**WRITTEN PROBLEM**
Find each line holding the word "with" and give the number of such lines, nothing else.
# start of INFORMATION SHOWN
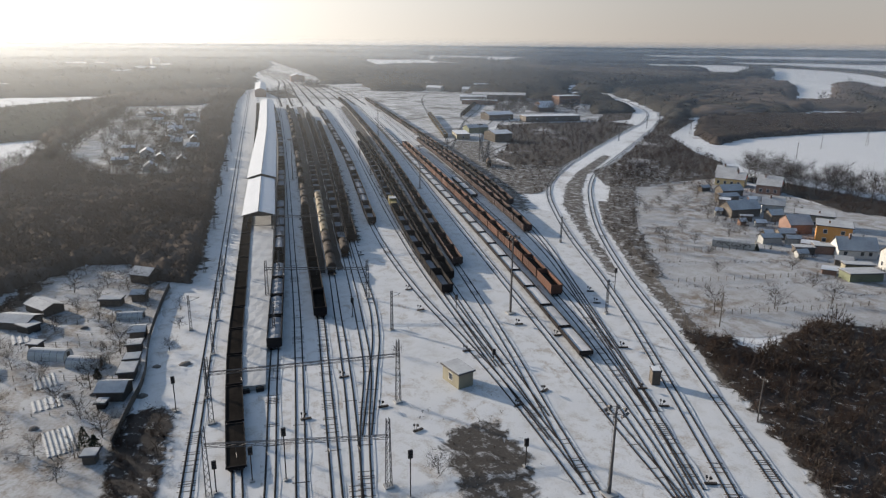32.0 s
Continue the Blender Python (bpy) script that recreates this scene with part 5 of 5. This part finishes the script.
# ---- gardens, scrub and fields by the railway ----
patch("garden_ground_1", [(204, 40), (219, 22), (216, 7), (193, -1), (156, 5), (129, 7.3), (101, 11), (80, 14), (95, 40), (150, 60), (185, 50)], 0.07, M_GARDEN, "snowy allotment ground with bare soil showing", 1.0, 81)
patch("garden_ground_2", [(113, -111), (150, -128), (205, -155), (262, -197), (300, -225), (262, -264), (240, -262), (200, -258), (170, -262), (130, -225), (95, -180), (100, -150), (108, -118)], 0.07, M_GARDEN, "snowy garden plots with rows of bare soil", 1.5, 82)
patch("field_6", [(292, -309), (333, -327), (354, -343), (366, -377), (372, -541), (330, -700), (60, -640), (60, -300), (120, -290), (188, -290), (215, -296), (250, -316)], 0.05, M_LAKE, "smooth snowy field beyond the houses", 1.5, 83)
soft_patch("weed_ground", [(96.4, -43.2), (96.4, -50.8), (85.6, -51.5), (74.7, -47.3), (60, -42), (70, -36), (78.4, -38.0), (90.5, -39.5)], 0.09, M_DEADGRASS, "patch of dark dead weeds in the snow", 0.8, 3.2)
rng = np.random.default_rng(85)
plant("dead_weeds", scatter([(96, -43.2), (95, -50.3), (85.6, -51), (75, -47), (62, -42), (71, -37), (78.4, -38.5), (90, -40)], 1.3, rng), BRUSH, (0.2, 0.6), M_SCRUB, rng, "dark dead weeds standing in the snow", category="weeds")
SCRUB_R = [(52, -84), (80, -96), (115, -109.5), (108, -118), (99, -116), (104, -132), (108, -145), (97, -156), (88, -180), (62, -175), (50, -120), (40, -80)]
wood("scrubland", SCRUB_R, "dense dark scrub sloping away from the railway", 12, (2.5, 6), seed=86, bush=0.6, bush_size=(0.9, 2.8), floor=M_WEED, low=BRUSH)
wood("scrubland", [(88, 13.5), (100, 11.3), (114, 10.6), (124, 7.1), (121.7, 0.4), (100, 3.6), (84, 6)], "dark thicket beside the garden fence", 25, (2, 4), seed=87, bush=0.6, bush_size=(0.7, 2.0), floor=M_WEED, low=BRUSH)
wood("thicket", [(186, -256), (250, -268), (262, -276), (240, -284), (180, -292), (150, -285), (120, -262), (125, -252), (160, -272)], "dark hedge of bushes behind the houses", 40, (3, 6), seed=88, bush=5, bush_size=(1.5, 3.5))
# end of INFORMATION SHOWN
**REPLY**
3